Bring the program to South Nassau was Datta’s dream project. In his surgery department they have been training residents from other hospitals for over a decade, so the teaching program was already established, but this is the first time the program belongs to South Nassau.

“To teach surgery you need a complexity of surgical cases,” Datta said. “We have surgeons who are trained to do complex cases, so our volume is much higher than surrounding hospitals in Nassau County.” Simple surgeries would be various lumps and bumps, more involved surgeries would be hernia or gall bladder while complex surgery would be colon resection, soft tissue cancers or pancreatic surgery.

“We also work with other hospitals like Saint John’s [in Far Rockaway] and the Nassau County Medical Center. For example we don’t do liver surgery, but the Medical Center does, so we send our residents there for that specific training, and they send residents to us for surgeries they don’t do.”

Nationwide there are more candidates for training than there are programs, Calderone said, and South Nassau is the only one offering both general surgery and OBGYN in New York State. Only six new surgery programs and seven new obstetrics and gynecology programs for training were approved in the U.S. in the past year.

The purpose is to take new graduates from medical school, give them their practical experience, where they function with a little more independence according to Doctor Alan Garely, chairman of the department of obstetrics and gynecology.

“The choice of teachers is based on people already affiliated with the hospital who have an interest in teaching,” said Garely, “we give them the tools that make them effective teachers.”

The new doctors are assigned to different aspects of each department For example the OBGYN doctors would work in areas like high risk obstetrics, cancer gynecology, reproductive medicine and infertility, female pelvic medicine and reconstructive surgery and others.

Candidate doctors are picked using a variety of criteria. Garely said they look at standardized test scores, “Because we know if they do well on standardized tests they will do well on their medical board tests. High level scoring on standardized tests weeds out 90 percent of the candidates. We look at who they worked with in the past, are they good? We hold a personality interview and they meet with faculty. They need interpersonal skills, and a high level of emotional intelligence, meaning people who have empathy and read people; they do well and have success as a doctor. People who only do well on tests, and have good grades but do not have interpersonal skills are usually failures.”

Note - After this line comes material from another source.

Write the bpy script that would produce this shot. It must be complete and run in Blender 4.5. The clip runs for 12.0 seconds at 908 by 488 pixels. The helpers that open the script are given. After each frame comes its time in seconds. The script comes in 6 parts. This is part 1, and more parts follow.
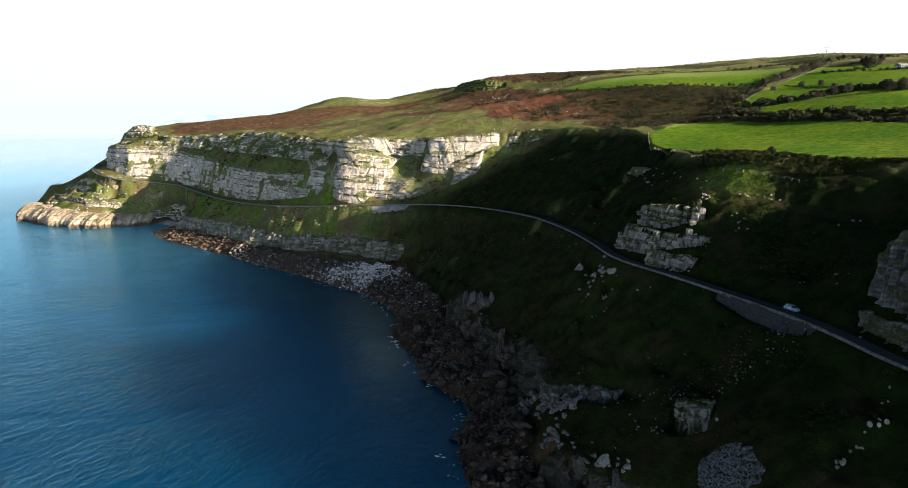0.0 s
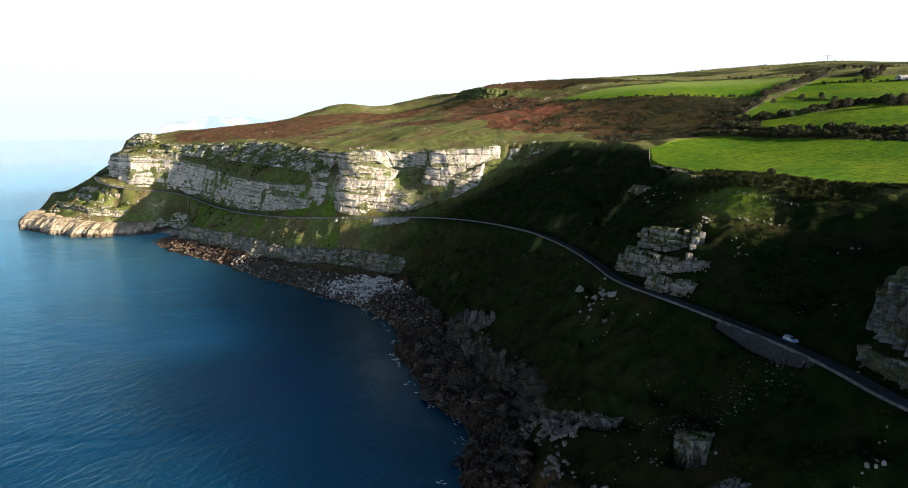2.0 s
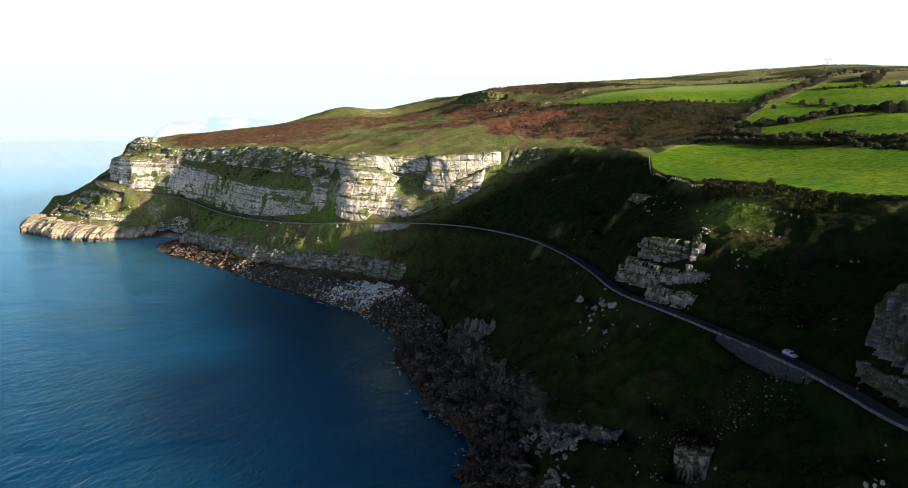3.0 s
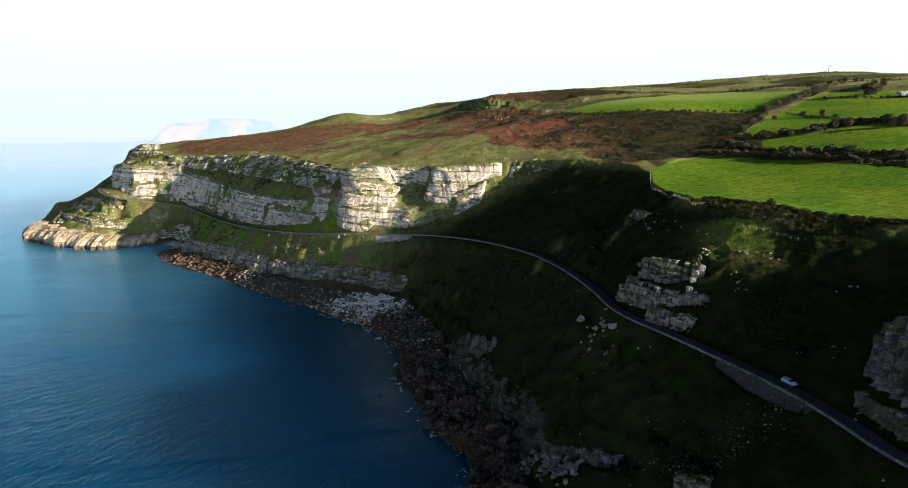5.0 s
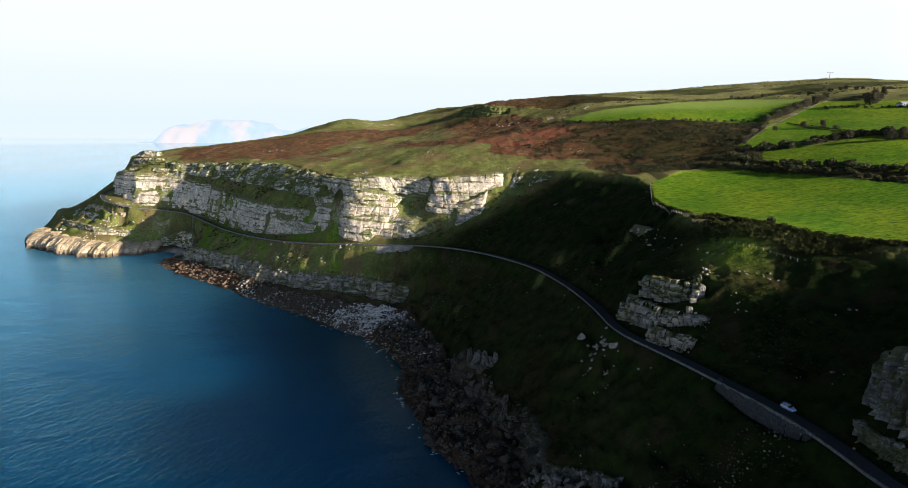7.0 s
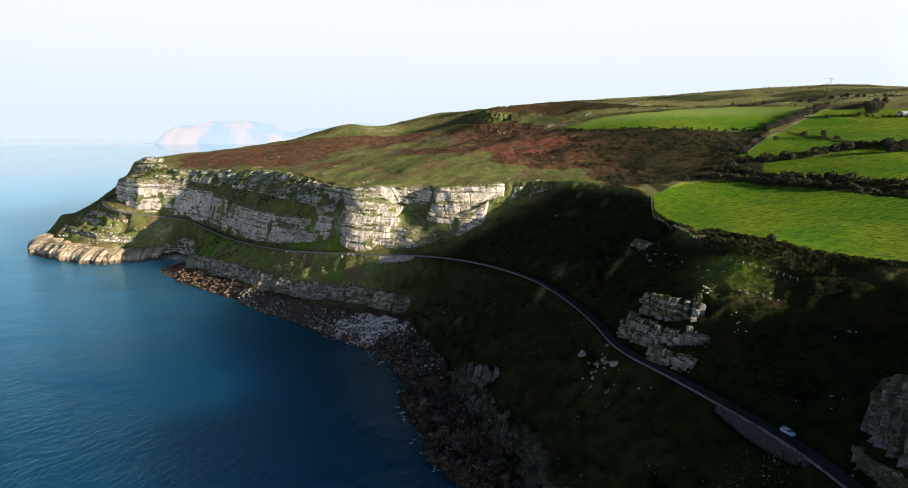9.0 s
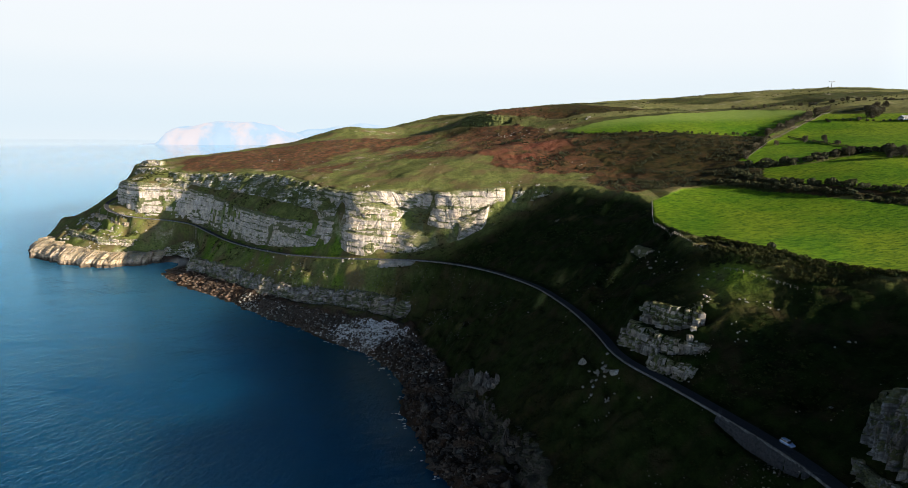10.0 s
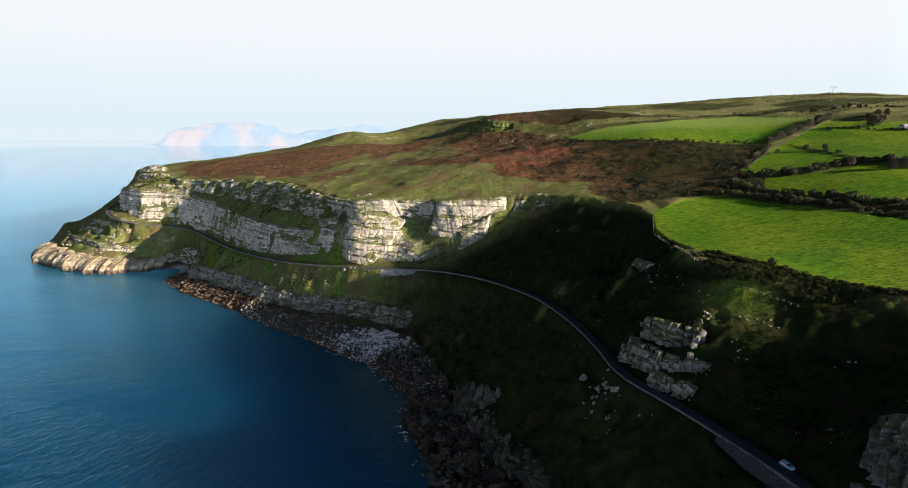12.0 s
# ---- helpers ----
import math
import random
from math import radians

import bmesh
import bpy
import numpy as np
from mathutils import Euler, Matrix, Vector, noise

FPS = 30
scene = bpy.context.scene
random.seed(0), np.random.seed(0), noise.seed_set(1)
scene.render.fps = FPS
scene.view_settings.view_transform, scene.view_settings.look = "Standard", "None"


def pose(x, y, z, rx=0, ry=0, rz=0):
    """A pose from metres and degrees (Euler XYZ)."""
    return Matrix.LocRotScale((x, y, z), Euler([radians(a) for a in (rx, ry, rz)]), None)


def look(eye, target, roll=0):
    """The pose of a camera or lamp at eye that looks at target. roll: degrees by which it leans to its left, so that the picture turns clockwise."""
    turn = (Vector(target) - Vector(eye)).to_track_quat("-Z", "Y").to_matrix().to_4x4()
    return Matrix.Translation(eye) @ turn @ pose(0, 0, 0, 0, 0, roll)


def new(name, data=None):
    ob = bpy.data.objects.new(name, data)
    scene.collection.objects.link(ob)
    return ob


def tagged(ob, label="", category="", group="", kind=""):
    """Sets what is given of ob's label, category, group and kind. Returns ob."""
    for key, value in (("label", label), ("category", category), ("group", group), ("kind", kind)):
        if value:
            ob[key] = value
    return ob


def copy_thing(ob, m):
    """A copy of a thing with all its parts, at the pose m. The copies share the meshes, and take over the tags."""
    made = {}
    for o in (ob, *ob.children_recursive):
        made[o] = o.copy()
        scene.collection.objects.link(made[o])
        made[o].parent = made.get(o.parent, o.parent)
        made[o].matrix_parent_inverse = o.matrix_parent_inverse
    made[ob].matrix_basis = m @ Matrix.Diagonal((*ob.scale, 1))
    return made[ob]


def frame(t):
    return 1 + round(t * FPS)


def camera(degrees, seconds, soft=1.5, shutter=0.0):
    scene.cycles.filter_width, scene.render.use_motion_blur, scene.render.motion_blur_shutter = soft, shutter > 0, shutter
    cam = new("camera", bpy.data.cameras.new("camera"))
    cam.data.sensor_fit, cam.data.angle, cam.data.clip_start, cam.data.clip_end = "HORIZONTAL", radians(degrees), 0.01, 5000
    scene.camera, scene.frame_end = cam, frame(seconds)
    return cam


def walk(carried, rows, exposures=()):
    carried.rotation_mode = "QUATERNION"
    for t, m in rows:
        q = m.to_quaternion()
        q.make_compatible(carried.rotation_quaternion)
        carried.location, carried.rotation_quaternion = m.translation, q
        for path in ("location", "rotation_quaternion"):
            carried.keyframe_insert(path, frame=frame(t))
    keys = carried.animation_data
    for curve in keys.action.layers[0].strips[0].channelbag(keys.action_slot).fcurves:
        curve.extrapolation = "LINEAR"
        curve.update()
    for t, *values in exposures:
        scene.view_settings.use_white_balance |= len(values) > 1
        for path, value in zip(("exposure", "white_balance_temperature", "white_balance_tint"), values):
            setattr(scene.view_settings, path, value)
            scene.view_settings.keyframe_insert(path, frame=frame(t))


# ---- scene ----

A high-level education-training program elevates the hospital’s knowledge base it and keeps it up to date. The new doctors bring the latest information on equipment and medicine, which keeps the staff of the hospital up to date. The staff has to keep up with the latest developments in order to be effective teachers. That raises the level of prestige that the hospital brings to the community by making South Nassau a medical referral center for all of Long Island.